Set exercise
Find the lines holding "seconds" and copy them.

Entries with animation source code
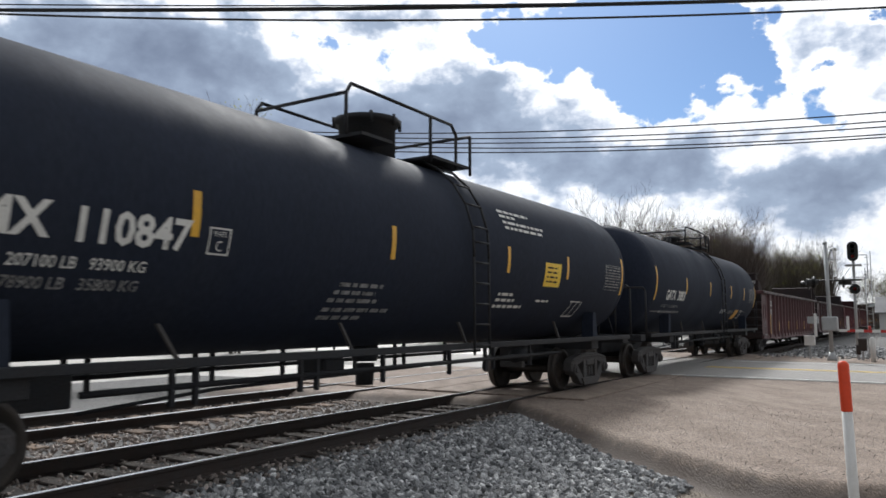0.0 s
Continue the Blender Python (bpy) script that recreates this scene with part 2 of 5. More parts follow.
def worn_off(m, lo, hi, scale):
    """Sprayed paint that has faded unevenly: the steel shows through."""
    nd, lk = m.node_tree.nodes, m.node_tree.links
    tc = nd.new("ShaderNodeTexCoord")
    n = nd.new("ShaderNodeTexNoise")
    n.inputs["Scale"].default_value, n.inputs["Detail"].default_value, n.inputs["Roughness"].default_value = scale, 6.0, 0.7
    lk.new(tc.outputs["Object"], n.inputs["Vector"])
    r = nd.new("ShaderNodeMapRange")
    r.inputs["From Min"].default_value, r.inputs["From Max"].default_value = 0.34, 0.62
    r.inputs["To Min"].default_value, r.inputs["To Max"].default_value = lo, hi
    lk.new(n.outputs[0], r.inputs["Value"])
    lk.new(r.outputs[0], nd["Principled BSDF"].inputs["Alpha"])


worn_off(M["graffiti"], 0.22, 0.95, 3.0)
worn_off(M["graffiti_blue"], 0.35, 0.95, 3.0)
worn_off(M["graffiti_pale"], -0.30, 0.85, 3.8)
M["graffiti_line"] = surface("cream_spray_line", (0.60, 0.56, 0.48), 0.7, grain=0.2, spots=(0.34, 0.28, 0.24), spot_scale=6, spot_amount=0.8, bump=0.0)
worn_off(M["graffiti_line"], 0.2, 1.0, 5.0)
M["graffiti_wash"] = surface("washed_out_spray_fill", (0.30, 0.275, 0.27), 0.75, grain=0.3, spots=(0.12, 0.085, 0.08), spot_scale=3, spot_amount=0.9, bump=0.0)
worn_off(M["graffiti_wash"], -0.28, 0.78, 3.2)
worn_off(M["faded"], 0.45, 1.0, 9.0)
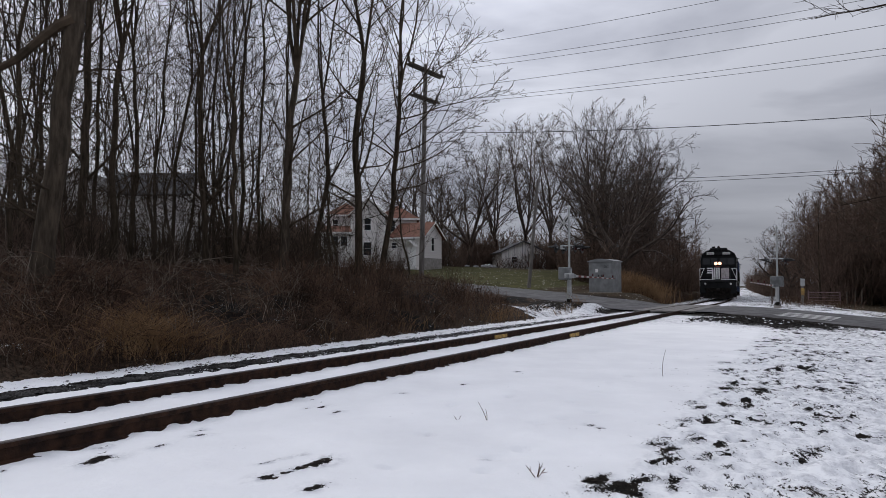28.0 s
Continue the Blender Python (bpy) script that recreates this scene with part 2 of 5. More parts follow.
def ground_material():
    m = bpy.data.materials.new("snowy_ground")
    m.use_nodes = True
    n, l = m.node_tree.nodes, m.node_tree.links
    b = n["Principled BSDF"]
    b.inputs["Roughness"].default_value = 0.95
    b.inputs["Specular IOR Level"].default_value = 0.06
    tc = n.new("ShaderNodeTexCoord")

    def noise_of(scale, detail=5.0, stretch=None, rough=0.55):
        t = n.new("ShaderNodeTexNoise")
        t.inputs["Scale"].default_value, t.inputs["Detail"].default_value, t.inputs["Roughness"].default_value = scale, detail, rough
        if stretch:
            mp = n.new("ShaderNodeMapping")
            mp.inputs["Scale"].default_value = stretch
            mp.inputs["Rotation"].default_value = (0, 0, radians(-27))
            l.new(tc.outputs["Object"], mp.inputs["Vector"])
            l.new(mp.outputs[0], t.inputs["Vector"])
        else:
            l.new(tc.outputs["Object"], t.inputs["Vector"])
        return t.outputs[0]

    def ramp(src, p0, c0, p1, c1):
        r = n.new("ShaderNodeValToRGB")
        r.color_ramp.elements[0].position, r.color_ramp.elements[0].color = p0, (*c0, 1)
        r.color_ramp.elements[1].position, r.color_ramp.elements[1].color = p1, (*c1, 1)
        l.new(src, r.inputs[0])
        return r.outputs[0]

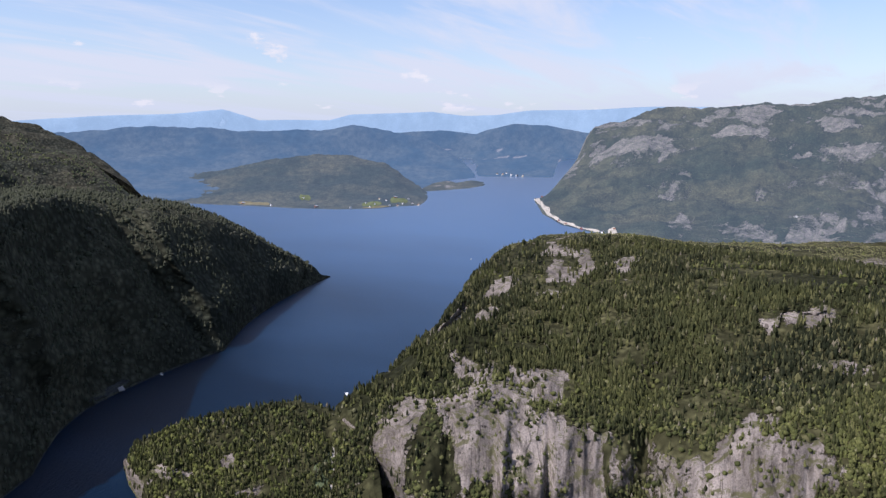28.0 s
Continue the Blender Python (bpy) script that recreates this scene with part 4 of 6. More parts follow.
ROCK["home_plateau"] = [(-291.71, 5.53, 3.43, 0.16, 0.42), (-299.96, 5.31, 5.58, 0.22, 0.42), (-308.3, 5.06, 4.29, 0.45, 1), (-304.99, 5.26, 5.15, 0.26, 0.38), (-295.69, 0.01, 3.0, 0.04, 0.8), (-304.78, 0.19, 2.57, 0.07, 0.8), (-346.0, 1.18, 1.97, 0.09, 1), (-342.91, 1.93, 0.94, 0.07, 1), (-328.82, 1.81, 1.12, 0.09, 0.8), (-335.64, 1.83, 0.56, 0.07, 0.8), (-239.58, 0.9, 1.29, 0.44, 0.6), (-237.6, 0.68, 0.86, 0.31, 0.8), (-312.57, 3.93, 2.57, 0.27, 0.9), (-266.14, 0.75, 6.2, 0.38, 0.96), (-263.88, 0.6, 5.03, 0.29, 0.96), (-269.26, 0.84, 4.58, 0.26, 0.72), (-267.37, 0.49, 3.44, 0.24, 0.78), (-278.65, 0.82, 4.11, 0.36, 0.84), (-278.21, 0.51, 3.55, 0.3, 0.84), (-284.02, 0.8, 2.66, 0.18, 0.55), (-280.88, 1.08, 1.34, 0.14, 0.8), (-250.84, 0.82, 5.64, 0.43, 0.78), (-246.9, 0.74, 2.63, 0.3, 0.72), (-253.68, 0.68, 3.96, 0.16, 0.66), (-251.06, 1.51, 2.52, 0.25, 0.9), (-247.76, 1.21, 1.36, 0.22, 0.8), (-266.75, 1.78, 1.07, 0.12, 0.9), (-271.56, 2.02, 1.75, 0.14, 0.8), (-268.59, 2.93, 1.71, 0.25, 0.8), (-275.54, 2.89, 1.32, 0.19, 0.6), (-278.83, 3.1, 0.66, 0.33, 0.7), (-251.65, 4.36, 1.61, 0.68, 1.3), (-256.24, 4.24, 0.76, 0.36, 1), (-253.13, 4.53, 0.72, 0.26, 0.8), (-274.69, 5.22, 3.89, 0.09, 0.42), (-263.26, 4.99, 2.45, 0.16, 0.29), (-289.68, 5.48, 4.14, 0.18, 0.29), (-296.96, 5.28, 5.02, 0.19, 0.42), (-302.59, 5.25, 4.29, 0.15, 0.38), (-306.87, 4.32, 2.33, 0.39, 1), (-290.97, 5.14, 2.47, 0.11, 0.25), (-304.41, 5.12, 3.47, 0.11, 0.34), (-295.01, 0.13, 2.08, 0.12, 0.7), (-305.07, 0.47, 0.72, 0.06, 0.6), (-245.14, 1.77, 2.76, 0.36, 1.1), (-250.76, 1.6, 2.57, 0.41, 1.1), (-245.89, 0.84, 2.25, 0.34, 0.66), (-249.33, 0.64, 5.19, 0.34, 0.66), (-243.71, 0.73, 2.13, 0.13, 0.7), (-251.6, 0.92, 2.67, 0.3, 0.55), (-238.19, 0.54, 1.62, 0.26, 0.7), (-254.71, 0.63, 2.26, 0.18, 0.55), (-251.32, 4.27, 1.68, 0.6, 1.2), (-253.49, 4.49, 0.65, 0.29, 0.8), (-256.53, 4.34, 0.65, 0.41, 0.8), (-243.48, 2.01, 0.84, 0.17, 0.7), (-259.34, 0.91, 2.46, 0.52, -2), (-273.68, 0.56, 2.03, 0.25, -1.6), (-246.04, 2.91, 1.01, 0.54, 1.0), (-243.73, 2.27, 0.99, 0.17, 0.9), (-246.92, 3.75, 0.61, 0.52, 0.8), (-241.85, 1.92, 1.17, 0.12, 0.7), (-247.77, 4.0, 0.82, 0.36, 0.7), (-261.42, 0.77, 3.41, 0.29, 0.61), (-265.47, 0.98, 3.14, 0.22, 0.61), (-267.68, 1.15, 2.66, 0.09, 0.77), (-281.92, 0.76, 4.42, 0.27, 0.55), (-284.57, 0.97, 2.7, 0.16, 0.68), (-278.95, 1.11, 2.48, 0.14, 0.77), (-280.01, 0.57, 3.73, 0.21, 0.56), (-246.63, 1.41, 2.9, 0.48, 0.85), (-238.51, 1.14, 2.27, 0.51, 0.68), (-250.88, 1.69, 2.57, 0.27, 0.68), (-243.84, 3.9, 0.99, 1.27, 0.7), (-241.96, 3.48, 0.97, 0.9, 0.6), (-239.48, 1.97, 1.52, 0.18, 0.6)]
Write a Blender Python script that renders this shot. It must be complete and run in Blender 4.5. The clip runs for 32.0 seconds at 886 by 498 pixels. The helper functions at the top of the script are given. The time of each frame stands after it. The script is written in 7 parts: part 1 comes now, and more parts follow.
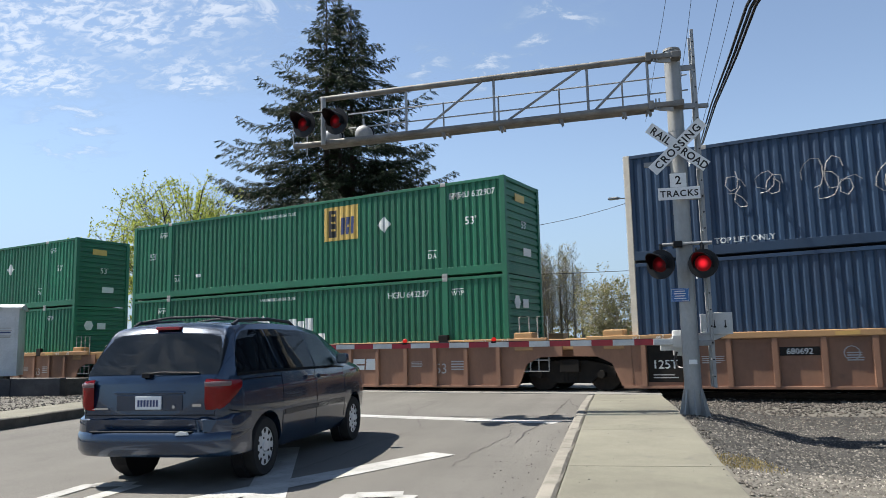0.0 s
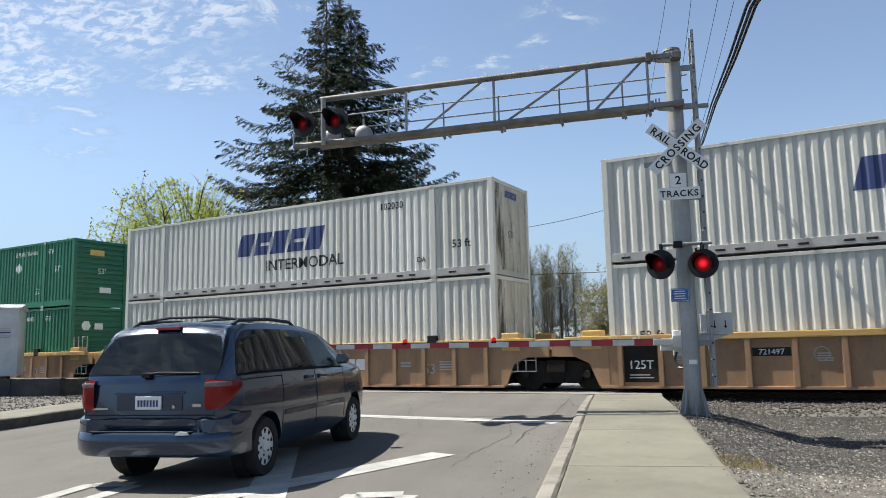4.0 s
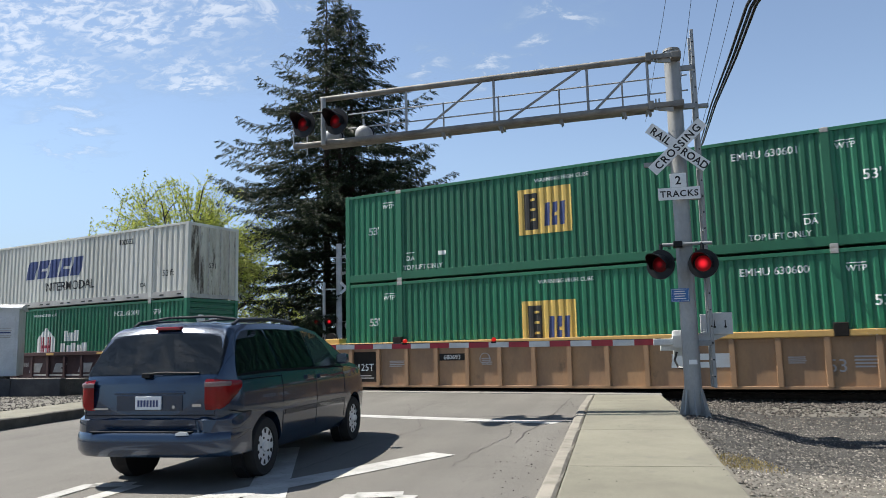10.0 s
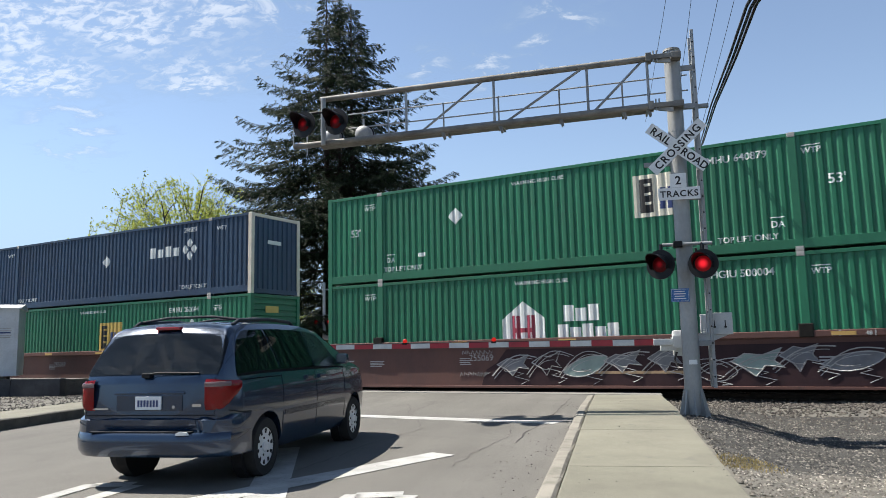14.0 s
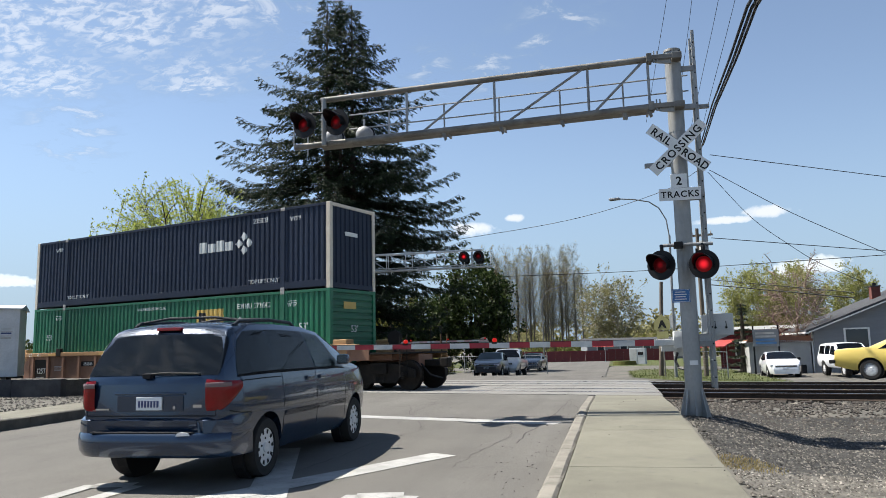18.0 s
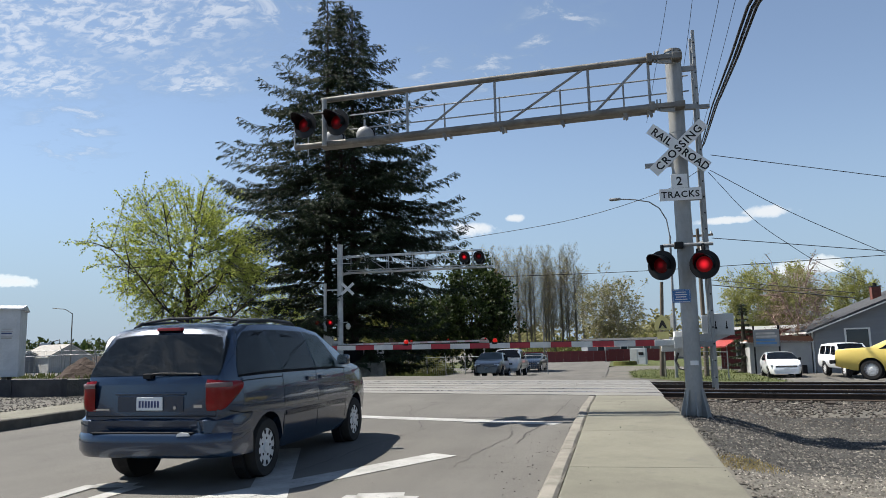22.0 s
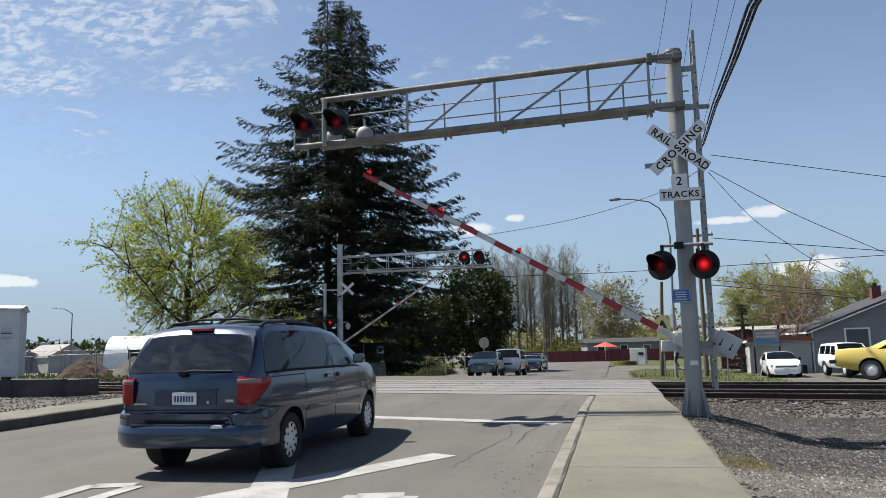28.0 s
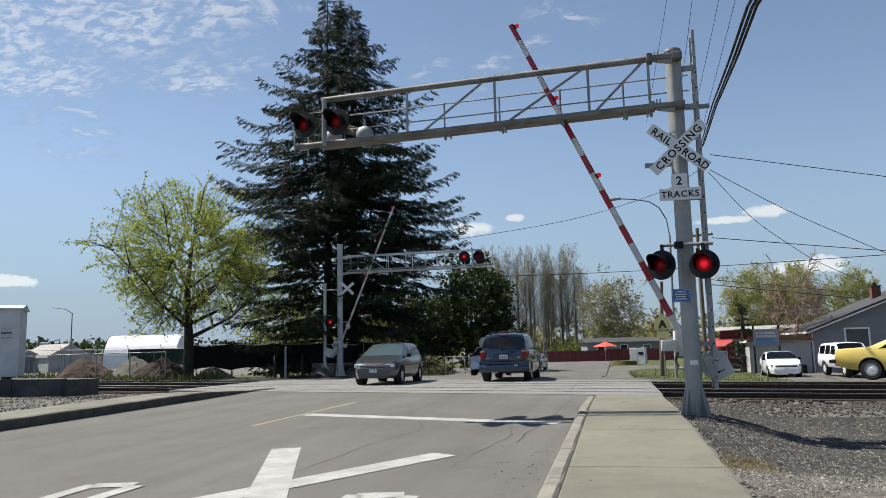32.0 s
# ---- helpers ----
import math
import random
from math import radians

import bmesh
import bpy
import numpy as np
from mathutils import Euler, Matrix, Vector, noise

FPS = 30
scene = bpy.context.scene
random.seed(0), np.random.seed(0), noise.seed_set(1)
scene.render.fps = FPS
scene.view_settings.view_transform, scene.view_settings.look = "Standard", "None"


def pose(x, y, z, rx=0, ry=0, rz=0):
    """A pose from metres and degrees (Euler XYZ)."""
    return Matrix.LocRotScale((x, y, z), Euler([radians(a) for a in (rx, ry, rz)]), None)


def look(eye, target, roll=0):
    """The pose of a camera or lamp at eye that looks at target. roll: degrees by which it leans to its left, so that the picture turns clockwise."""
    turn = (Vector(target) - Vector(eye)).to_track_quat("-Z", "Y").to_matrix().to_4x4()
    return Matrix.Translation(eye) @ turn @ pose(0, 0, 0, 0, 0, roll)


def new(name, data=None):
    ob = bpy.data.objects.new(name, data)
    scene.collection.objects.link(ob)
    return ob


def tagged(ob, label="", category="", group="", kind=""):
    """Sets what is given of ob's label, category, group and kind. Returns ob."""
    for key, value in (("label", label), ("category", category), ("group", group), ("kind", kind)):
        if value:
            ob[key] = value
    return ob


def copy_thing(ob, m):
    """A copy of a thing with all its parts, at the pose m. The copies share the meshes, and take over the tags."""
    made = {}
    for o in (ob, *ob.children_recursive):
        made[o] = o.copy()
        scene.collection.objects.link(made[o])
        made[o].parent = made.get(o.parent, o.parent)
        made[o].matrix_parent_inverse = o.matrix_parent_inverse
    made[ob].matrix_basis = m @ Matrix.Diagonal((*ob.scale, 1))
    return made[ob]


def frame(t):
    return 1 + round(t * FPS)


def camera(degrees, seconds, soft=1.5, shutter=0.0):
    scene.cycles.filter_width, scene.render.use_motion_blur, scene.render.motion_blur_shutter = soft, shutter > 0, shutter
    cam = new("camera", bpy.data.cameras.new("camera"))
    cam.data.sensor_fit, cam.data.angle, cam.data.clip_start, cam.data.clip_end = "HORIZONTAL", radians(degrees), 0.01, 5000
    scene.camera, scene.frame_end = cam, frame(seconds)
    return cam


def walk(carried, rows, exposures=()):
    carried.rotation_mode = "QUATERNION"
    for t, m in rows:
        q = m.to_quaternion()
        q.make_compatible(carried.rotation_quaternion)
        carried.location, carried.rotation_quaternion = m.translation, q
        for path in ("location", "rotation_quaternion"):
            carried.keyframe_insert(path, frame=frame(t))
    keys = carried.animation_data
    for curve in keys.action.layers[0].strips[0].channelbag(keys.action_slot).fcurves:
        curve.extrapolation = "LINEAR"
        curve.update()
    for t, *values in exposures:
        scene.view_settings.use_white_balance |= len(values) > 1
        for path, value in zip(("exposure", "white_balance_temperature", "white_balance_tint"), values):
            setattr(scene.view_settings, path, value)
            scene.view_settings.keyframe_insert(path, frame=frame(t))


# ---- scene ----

Task output
Write a Blender Python script that renders this shot. It must be complete and run in Blender 4.5. The clip runs for 32.0 seconds at 886 by 498 pixels. The helper functions at the top of the script are given. The time of each frame stands after it. The script is written in 7 parts: part 1 comes now, and more parts follow.
def camera(degrees, seconds, soft=1.5, shutter=0.0):
    scene.camera, scene.frame_end = cam, frame(seconds)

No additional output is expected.